押井守が監督したアニメ映画 "イノセンス" (asin:B0000APYMZ) の海外版では、日本版にはない前文が冒頭 (リラダン "未来のイヴ" の引用の前、製作クレジットの前) に挿入されている。以下はその前半。

In a future time, when most human thought has been accelerated by artificial intelligence and external memory can be shared on a universal matrix, Batou, an agent of the elite Section 9 Security Force and a being so artificially modified as to be essentially cyborg, is assigned, along with his mostly human partner, Togusa, to investigate a series of gruesome murders.

てきとうに訳してみるとこんな感じ。

人々の多くがその思考を人工知能によって加速されていて、外部記憶がユニヴァーサル・マトリックスにおいて共有可能な未来、公安 9 課のエージェントであり、芯からのサイボーグになるまでの人工的な改造を施された存在であるバトーは、ほぼ生身のパートナーであるトグサとともに、陰惨な連続殺人事件の調査に就いている。

この舞台説明にあるように、主人公であるバトー、トグサをはじめとする登場人物たちは、"イノセンス" の全編を通じて "外部記憶" にアクセスしつつ行動している。過去の文献からの自在な引用が会話に織りまぜたりするのがその特徴的な例だ (参考: "http://freett.com/iu/innocence/quote.html")。中盤には、旧約聖書の一節を口にしたトグサに対し、バトーがこんなことをいったりするシーンもある。

とっさにそんな言葉を検索するようじゃ、おまえの外部記憶装置の表現型も、ちっと偏向してるな。

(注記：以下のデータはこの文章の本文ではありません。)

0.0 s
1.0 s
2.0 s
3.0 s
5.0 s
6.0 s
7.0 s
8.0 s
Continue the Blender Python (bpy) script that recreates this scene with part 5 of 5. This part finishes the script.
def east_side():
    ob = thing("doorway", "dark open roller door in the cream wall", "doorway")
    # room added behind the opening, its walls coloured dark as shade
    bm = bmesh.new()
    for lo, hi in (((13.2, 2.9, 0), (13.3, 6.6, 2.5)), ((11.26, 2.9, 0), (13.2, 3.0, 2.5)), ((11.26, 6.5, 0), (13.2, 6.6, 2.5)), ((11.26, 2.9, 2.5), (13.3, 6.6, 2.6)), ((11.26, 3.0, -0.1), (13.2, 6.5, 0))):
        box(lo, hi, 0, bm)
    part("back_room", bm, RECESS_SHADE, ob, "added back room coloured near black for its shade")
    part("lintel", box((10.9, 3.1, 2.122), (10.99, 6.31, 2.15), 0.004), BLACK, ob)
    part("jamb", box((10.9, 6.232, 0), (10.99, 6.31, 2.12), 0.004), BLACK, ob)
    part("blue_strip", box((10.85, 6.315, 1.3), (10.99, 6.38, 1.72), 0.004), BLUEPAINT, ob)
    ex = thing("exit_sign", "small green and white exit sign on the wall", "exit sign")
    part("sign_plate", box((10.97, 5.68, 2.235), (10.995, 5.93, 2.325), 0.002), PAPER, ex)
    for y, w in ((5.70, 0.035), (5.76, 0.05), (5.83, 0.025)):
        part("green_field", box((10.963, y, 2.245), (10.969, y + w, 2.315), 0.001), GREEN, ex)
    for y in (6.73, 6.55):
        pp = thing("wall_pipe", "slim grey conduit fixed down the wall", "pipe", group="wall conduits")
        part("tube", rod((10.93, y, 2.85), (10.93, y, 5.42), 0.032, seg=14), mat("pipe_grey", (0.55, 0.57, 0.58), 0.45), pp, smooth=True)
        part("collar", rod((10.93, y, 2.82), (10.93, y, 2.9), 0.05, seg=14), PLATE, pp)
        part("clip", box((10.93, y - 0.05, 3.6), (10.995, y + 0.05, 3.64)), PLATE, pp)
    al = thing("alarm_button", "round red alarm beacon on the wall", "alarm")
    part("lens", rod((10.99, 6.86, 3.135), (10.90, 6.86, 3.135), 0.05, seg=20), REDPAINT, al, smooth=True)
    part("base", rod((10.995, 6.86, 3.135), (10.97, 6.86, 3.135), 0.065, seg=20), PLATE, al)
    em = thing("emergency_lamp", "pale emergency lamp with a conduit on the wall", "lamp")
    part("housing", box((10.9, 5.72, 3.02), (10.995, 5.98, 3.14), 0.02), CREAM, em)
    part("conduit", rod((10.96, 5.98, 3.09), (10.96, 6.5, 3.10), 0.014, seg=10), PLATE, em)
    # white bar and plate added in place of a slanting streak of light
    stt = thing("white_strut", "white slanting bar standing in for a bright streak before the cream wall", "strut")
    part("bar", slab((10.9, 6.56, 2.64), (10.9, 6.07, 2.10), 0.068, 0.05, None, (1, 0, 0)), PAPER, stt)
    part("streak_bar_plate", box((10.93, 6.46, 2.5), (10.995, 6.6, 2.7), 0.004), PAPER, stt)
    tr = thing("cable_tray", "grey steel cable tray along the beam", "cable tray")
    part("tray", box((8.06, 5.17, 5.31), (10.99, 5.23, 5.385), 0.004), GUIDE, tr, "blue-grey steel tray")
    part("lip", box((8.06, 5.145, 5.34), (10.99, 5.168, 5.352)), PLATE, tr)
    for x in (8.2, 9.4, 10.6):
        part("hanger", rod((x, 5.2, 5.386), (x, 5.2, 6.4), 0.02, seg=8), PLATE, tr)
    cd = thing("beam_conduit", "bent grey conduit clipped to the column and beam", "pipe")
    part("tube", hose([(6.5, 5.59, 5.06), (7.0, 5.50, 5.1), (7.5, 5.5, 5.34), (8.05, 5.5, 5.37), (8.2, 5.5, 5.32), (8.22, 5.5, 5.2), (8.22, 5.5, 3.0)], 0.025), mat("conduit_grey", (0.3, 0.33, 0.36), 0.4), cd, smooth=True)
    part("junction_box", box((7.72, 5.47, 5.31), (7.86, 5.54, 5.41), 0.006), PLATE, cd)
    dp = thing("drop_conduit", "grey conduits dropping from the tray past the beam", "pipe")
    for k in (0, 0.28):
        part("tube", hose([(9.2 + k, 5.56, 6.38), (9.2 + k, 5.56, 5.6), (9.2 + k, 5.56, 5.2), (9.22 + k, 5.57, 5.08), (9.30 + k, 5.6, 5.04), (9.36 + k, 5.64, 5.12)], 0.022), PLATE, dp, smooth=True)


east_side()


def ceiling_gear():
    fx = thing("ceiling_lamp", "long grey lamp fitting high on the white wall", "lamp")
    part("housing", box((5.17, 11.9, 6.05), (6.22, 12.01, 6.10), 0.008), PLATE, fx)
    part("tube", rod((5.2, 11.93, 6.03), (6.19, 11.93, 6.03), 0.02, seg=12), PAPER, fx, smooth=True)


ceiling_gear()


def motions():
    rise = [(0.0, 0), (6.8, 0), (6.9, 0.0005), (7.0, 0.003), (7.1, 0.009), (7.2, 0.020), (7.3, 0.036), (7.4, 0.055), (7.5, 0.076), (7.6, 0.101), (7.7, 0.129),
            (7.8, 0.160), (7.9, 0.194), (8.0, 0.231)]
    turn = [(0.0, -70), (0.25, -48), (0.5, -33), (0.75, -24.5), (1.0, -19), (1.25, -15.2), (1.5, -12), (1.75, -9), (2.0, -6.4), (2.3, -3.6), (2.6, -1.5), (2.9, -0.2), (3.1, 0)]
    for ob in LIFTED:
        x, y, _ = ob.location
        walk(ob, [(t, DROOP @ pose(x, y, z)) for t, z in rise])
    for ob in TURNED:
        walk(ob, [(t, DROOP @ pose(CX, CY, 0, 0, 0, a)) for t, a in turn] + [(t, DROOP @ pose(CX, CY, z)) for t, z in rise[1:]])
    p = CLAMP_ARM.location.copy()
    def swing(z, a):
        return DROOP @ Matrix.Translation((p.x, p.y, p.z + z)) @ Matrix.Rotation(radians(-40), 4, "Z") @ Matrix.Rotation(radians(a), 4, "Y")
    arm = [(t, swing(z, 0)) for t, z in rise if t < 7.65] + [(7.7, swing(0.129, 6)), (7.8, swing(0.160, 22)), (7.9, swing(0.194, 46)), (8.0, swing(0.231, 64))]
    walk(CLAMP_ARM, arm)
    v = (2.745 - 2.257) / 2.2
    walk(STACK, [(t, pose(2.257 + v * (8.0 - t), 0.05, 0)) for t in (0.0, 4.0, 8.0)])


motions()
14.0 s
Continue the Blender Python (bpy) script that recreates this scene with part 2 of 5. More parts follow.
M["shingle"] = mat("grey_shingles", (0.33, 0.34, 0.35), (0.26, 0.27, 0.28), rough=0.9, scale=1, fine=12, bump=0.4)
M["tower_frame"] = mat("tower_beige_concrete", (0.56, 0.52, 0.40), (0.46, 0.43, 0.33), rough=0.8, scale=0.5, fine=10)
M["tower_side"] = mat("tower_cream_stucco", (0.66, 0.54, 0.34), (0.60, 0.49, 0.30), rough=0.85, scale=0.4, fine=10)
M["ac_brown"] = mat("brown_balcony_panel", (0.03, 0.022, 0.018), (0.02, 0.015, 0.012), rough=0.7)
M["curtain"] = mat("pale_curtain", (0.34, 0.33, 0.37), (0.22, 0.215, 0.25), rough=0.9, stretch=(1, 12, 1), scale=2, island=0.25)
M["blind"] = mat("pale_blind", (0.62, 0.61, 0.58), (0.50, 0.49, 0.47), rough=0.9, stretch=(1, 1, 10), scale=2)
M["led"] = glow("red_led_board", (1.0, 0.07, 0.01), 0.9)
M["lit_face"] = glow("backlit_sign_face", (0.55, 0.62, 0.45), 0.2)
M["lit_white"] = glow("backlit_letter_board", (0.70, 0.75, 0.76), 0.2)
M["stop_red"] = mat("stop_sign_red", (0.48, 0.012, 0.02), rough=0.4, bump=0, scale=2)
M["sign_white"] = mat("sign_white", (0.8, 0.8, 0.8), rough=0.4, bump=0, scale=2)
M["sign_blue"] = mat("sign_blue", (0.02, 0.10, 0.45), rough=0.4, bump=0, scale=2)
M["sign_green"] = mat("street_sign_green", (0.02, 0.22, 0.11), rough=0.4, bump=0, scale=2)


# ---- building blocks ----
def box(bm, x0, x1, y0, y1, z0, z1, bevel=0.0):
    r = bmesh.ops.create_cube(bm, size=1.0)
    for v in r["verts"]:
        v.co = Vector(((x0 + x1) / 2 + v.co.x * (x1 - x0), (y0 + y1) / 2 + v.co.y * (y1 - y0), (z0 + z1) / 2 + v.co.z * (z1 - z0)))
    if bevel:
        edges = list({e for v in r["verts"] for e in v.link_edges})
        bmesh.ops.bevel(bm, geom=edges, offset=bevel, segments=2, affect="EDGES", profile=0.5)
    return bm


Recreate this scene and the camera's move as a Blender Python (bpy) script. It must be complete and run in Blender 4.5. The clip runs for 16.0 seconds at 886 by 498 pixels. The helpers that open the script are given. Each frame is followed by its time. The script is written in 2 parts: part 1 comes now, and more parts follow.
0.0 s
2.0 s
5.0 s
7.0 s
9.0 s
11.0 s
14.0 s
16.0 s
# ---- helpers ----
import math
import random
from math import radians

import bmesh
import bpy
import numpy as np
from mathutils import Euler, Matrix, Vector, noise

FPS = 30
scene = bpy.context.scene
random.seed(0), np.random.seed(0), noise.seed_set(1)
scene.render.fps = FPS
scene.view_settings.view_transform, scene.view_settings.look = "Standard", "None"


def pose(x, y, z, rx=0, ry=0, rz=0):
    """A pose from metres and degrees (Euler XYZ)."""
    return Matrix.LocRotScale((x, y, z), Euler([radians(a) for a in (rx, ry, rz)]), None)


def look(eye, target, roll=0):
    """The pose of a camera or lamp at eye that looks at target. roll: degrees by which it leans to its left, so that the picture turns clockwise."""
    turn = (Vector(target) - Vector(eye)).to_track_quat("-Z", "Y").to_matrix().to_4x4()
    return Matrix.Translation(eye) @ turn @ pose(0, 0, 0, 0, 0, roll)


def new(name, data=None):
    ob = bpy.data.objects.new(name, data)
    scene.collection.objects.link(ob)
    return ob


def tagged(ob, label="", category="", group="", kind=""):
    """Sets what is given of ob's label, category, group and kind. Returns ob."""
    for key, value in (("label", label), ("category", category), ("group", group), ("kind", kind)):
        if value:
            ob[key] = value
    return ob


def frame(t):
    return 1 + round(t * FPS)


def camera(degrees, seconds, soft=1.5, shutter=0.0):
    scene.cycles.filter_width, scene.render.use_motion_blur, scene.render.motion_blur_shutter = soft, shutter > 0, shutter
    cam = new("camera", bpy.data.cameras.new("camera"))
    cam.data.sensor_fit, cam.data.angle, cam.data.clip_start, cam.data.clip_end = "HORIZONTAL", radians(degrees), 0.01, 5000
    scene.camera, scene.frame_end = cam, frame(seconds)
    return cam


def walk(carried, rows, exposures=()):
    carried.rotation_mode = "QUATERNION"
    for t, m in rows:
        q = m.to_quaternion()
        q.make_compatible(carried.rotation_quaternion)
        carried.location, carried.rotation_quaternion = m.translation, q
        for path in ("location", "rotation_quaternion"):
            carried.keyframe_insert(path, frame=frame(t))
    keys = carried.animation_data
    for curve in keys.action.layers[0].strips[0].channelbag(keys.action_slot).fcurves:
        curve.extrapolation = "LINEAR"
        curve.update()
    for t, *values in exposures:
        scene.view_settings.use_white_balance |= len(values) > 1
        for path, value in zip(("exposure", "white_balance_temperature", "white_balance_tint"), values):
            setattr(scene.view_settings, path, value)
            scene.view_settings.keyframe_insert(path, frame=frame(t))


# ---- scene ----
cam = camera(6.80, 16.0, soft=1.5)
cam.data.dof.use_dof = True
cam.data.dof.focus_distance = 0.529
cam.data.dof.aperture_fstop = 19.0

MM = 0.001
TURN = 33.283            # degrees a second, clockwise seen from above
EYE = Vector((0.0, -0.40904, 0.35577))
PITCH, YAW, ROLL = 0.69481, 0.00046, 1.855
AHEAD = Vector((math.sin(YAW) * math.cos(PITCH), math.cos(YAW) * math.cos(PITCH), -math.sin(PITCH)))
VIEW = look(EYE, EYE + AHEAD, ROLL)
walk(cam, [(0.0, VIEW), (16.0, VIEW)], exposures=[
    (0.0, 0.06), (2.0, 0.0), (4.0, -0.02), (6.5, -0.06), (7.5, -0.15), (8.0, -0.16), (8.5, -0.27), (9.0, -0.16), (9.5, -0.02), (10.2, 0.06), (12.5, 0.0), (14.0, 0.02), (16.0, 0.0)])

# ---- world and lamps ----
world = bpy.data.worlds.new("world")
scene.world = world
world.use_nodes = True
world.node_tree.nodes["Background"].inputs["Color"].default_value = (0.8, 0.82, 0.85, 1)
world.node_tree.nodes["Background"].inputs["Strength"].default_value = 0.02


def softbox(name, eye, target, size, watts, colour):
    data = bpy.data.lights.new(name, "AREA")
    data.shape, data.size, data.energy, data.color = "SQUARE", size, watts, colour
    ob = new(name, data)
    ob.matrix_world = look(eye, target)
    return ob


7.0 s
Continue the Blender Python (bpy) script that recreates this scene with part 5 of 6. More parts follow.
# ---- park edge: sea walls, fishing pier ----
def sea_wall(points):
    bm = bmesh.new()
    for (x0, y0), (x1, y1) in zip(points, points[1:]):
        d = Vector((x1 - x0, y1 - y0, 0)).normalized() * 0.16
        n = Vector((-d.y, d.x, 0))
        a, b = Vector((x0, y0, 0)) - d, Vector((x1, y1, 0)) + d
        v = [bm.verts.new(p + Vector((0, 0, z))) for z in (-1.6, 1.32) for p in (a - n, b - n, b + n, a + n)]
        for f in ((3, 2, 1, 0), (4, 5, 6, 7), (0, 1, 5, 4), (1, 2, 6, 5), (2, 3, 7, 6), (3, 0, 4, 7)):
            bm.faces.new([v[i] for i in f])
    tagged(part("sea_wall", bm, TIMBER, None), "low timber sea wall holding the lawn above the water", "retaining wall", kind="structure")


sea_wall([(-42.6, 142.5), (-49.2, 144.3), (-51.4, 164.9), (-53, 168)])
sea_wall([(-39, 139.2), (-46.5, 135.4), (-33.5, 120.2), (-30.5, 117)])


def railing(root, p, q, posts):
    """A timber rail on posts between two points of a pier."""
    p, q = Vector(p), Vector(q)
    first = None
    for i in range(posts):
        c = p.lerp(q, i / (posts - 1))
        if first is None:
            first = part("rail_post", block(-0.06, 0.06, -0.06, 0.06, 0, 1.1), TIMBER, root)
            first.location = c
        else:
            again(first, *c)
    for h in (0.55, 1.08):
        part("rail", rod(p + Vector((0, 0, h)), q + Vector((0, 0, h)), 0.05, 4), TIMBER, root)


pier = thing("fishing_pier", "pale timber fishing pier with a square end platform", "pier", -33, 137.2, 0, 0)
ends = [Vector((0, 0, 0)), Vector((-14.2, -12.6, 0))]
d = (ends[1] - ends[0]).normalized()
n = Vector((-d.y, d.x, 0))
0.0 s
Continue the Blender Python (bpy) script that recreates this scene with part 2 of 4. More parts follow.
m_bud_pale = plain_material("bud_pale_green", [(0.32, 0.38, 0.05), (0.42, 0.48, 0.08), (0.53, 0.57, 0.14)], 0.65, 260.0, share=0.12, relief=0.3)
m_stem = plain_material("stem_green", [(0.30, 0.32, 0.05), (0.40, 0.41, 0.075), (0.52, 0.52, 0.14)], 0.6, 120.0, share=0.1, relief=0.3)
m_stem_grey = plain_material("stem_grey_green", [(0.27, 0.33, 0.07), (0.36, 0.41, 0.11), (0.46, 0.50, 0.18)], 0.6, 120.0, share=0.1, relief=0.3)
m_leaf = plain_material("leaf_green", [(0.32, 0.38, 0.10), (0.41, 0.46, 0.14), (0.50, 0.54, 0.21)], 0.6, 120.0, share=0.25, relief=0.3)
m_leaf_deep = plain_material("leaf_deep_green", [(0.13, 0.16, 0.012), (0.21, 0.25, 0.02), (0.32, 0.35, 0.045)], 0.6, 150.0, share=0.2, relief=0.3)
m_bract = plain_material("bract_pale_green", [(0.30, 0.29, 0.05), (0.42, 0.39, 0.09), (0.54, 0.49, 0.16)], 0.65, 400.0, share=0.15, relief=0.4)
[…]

こういうのはなかなか楽しい。"イノセンス" は、その前作 "Ghost in the Shell 攻殻機動隊" (asin:B000197J1I) と同じく、テーマらしきものを本気で追ってもおもしろいものはでてこないけど、いまや死語になってひさしいサイバーパンクな感じだったりするこのような細部はおもしろい──と、そう思ってたのだけど、"美崎薫さんは「2009年に来る3年後の未来は日々体験ずみ」なんだって - bookscanner記" に引用されてる以下の文章を読んで、いや、むしろ "イノセンス" は (この点では) 踏みこみがたりなかったのかもしれないと思ったのだった。

自分に関するあらゆる情報が瞬時に手にはいるようになったとき、記憶はゆらぐだろうし、揺らがなかったらつまらない。ゆらいだときに、新しい感覚を抱いた人間が生まれるだろうと考えたのだ。

新しい感覚を抱いた人間が生まれる というのは、おおいにありそうなことだ。たとえば、"善悪の彼岸" (isbn:4003363957) の第 4 章 "箴言と間奏" には、ニーチェのこんな言葉がある。

「それは私がしたことだ」と私の記憶は言う。「それを私がしたはずがない」──と私の矜持は言い、しかも頑として譲らない。結局──記憶が譲歩する。

くわしくないけれど、フロイトにはじまる精神分析はこの記憶の譲歩という事態を裏書きしたはずだ。"イノセンス" において、疑似体験の迷路という罠に気づいたきっかけを問われたバトーが、そのバカでかい外部記憶装置のセーヴ・データから、ホールの記憶を検索してみな とキムにいうところからもわかるように、外部記憶は、それにアクセスするまでは記憶のまさに外部にある。しかし、アクセスするコストがこの作品の舞台のレヴェルにまで下がってしまえば、それはやはり記憶の一部といっていいものになっているんじゃないか。記憶が譲歩を許されなくなったとき、人はどう変わるのか、これはなかなかにサイバーパンク的で魅力的なテーマだ。